* [DATA LINES]:
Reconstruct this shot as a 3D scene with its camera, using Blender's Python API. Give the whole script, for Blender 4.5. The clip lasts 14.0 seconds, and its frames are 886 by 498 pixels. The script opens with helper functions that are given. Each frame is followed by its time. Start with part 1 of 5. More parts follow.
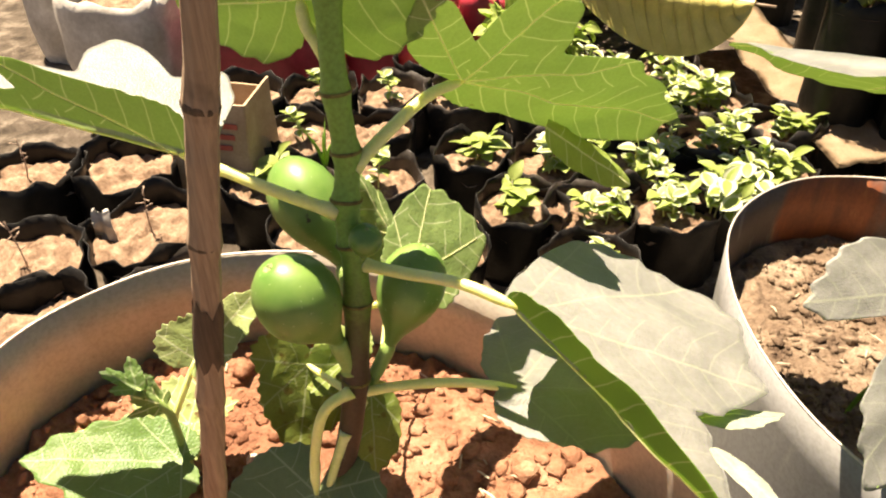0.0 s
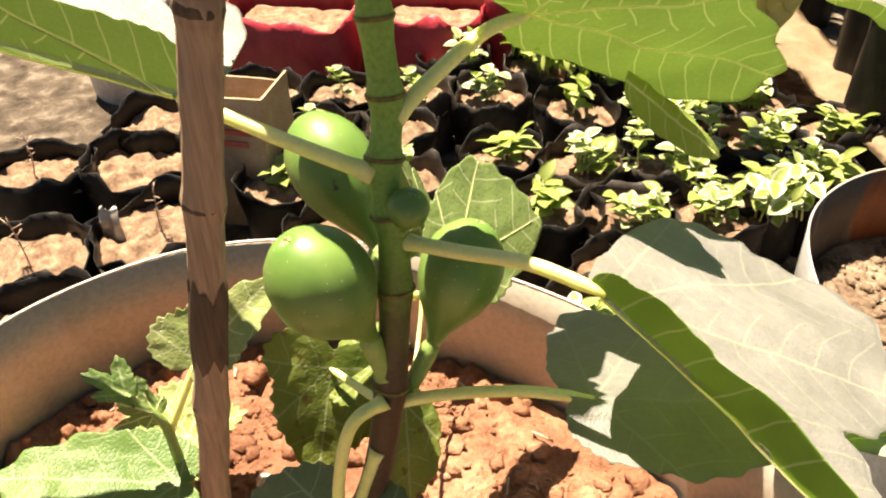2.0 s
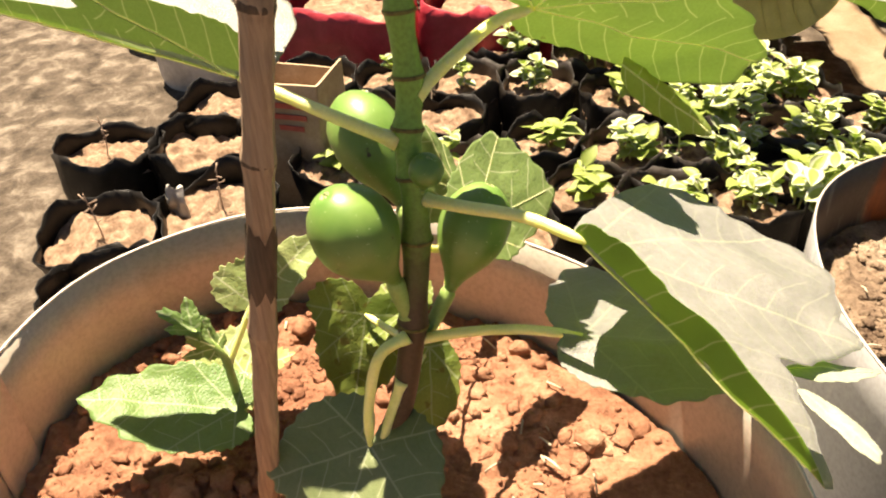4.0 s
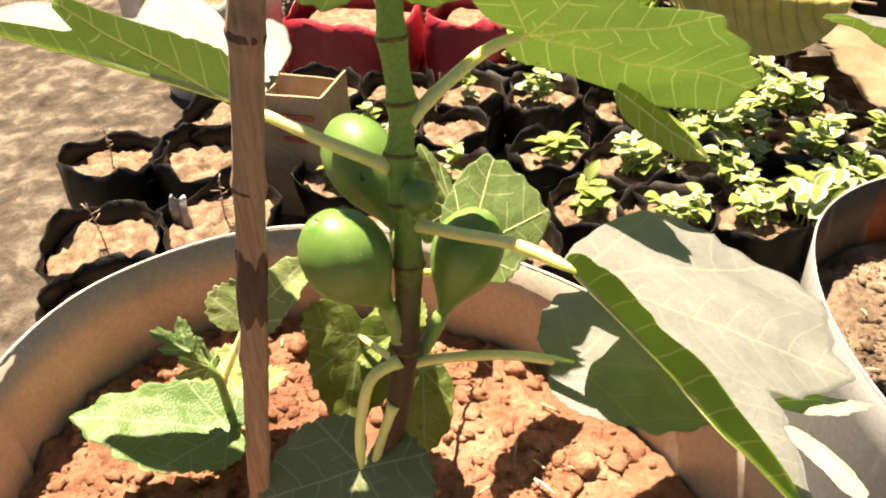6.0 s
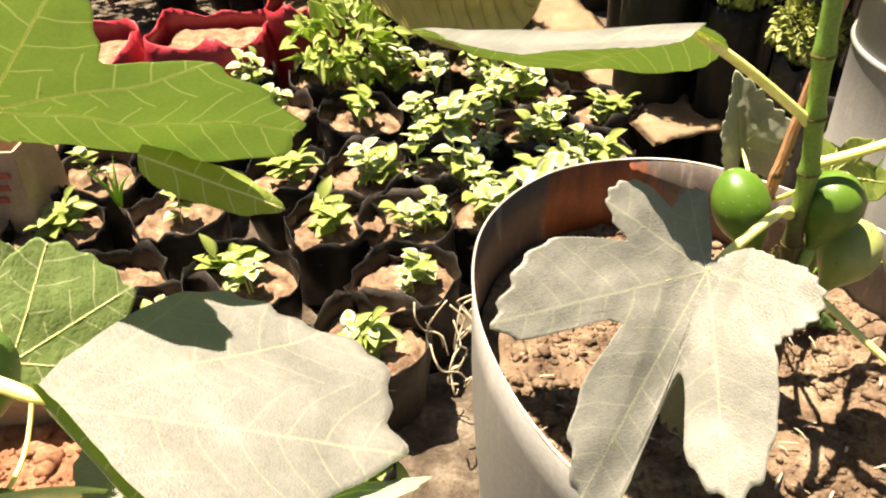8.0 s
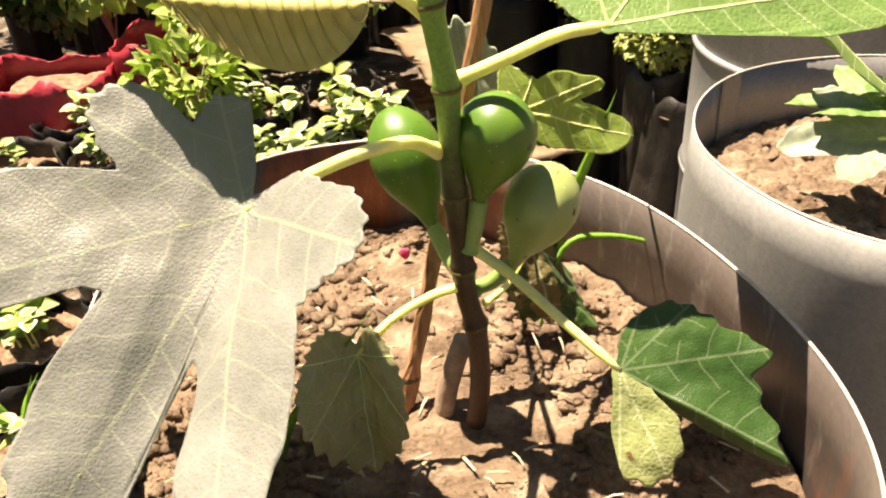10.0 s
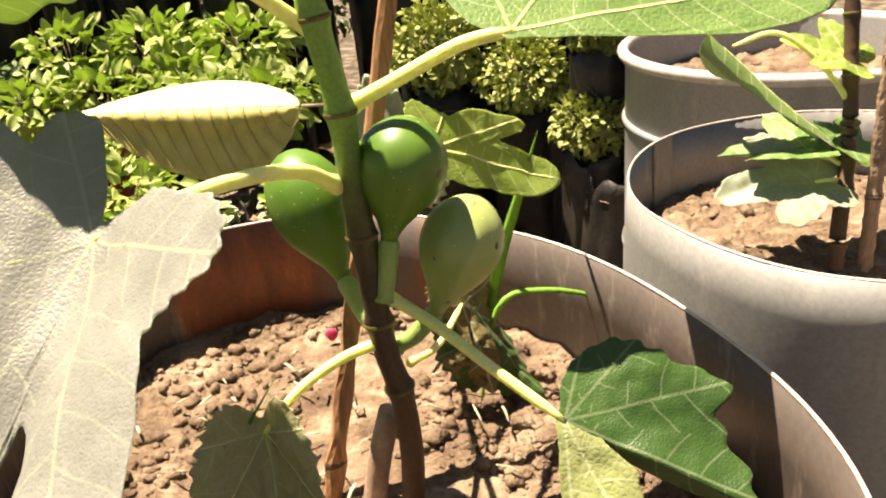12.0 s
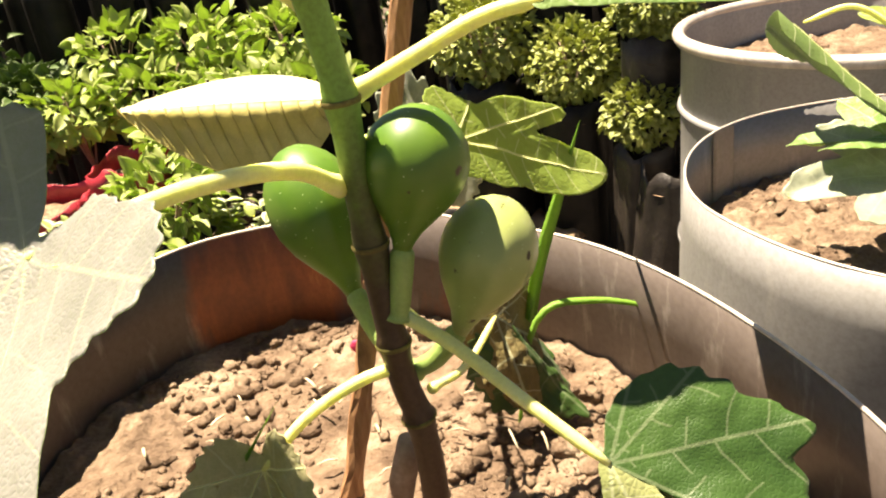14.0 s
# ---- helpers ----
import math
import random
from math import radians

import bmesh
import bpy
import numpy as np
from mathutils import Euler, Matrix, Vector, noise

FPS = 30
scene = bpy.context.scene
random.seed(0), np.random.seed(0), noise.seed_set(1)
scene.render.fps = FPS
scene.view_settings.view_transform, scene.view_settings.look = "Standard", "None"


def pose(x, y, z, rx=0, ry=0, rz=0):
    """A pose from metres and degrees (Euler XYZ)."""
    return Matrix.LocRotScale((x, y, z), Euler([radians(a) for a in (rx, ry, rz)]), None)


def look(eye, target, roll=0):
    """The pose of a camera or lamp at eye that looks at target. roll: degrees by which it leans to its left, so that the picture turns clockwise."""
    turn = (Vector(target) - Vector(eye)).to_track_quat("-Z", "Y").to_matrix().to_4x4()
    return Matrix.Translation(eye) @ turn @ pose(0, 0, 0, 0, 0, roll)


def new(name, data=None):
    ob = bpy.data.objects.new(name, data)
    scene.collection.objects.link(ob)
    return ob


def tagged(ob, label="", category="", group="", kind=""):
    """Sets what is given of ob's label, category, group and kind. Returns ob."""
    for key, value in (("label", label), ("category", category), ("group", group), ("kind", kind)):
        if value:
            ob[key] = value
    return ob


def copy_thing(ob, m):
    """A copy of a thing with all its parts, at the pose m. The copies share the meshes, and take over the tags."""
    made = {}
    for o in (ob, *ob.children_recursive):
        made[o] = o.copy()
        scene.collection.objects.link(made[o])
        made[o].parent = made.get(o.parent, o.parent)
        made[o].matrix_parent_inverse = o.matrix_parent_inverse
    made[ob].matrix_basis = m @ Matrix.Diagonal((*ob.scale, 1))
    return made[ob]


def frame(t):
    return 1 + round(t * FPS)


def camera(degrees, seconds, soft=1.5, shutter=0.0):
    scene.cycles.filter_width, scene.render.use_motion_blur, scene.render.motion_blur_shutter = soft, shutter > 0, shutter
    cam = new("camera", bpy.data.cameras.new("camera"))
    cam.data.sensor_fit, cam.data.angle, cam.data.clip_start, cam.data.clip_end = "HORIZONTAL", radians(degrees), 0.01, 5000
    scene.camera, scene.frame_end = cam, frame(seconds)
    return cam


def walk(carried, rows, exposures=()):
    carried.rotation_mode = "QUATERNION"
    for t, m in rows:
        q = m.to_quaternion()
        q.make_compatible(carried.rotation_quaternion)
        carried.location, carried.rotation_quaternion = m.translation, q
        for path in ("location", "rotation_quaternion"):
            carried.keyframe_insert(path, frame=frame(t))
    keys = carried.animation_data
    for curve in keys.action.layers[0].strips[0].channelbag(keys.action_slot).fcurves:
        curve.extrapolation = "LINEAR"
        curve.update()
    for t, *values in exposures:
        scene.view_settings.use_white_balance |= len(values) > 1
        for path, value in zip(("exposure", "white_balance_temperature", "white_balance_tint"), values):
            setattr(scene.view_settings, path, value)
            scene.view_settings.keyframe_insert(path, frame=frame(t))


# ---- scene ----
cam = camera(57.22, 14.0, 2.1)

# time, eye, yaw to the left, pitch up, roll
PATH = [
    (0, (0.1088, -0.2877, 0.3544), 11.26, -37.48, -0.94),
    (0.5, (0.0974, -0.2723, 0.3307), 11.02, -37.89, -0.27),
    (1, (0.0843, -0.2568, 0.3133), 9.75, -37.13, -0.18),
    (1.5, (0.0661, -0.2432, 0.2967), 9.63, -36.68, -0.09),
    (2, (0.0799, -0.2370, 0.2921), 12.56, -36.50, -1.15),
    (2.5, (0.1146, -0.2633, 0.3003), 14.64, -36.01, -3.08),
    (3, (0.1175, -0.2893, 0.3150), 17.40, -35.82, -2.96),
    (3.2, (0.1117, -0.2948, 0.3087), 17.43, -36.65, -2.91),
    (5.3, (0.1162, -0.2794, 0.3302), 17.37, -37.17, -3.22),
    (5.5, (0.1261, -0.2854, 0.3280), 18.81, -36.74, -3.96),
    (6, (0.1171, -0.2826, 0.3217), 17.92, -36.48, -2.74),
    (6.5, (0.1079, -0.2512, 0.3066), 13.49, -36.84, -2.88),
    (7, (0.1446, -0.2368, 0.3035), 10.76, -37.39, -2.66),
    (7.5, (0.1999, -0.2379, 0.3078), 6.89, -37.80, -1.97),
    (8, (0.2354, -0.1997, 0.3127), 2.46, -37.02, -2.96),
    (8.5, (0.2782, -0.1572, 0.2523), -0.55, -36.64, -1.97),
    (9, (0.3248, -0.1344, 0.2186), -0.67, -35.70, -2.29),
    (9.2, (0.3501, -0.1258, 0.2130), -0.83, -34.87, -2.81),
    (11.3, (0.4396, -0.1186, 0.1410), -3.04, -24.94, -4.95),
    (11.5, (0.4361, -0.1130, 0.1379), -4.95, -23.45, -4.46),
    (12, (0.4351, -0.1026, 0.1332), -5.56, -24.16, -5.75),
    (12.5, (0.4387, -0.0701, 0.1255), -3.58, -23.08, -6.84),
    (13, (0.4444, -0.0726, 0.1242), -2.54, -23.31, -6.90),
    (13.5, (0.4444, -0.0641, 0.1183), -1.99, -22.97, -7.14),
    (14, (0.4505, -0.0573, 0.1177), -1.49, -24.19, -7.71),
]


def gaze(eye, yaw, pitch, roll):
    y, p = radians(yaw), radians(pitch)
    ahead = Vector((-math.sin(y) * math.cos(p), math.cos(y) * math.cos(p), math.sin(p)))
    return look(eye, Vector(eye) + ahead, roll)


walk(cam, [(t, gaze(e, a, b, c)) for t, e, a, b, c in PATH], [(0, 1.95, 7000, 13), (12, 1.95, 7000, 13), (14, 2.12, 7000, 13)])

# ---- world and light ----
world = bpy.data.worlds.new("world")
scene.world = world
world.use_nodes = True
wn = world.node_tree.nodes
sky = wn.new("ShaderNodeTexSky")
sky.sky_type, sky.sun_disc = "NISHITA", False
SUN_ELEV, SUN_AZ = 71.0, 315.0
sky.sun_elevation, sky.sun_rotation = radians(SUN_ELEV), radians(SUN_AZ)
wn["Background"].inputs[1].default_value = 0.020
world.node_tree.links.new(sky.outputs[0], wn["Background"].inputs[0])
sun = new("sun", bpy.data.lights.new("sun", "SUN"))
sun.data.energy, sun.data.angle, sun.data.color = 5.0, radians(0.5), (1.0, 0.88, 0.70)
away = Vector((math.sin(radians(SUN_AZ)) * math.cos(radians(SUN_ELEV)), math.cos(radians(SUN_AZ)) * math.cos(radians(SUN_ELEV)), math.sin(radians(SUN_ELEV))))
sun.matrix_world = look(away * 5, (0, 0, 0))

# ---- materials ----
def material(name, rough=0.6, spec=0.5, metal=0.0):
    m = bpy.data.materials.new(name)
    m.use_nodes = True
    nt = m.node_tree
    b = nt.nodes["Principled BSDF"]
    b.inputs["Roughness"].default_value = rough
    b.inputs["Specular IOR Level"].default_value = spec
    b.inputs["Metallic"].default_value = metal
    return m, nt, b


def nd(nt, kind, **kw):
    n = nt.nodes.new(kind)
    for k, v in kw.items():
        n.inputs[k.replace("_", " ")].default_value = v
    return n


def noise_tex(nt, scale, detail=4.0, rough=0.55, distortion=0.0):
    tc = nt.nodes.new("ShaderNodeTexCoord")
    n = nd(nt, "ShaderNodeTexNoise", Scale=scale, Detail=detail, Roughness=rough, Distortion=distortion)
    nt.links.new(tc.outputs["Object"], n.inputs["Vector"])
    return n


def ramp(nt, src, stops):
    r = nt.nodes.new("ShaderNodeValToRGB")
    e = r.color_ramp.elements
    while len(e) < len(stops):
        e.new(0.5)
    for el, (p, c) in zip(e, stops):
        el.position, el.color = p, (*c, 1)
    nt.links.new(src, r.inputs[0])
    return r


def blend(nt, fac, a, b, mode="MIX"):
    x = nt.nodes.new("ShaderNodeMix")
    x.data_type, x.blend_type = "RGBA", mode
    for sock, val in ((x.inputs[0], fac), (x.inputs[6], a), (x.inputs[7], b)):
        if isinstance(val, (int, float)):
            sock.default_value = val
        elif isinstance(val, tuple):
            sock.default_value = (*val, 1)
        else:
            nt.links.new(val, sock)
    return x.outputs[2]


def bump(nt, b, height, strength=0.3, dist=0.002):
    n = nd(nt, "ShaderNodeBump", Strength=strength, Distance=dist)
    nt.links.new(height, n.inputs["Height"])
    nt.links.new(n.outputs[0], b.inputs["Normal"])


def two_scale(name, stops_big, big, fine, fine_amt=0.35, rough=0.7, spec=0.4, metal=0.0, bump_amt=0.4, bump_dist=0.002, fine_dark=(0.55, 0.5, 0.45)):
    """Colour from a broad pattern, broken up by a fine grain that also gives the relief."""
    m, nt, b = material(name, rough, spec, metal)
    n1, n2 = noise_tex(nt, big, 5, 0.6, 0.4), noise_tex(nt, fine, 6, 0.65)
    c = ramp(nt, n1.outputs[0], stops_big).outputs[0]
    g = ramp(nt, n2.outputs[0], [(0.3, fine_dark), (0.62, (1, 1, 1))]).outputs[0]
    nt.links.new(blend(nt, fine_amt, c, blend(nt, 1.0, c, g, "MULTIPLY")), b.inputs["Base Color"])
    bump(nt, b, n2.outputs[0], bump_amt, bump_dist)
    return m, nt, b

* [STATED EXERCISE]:
Exactly the lines from the line containing "# ---- helpers" to the line containing "pose from metres", both included, are to be set down; no other line belongs in the answer.

* [THE COMPLETED TASK]:
# ---- helpers ----
import math
import random
from math import radians

import bmesh
import bpy
import numpy as np
from mathutils import Euler, Matrix, Vector, noise

FPS = 30
scene = bpy.context.scene
random.seed(0), np.random.seed(0), noise.seed_set(1)
scene.render.fps = FPS
scene.view_settings.view_transform, scene.view_settings.look = "Standard", "None"


def pose(x, y, z, rx=0, ry=0, rz=0):
    """A pose from metres and degrees (Euler XYZ)."""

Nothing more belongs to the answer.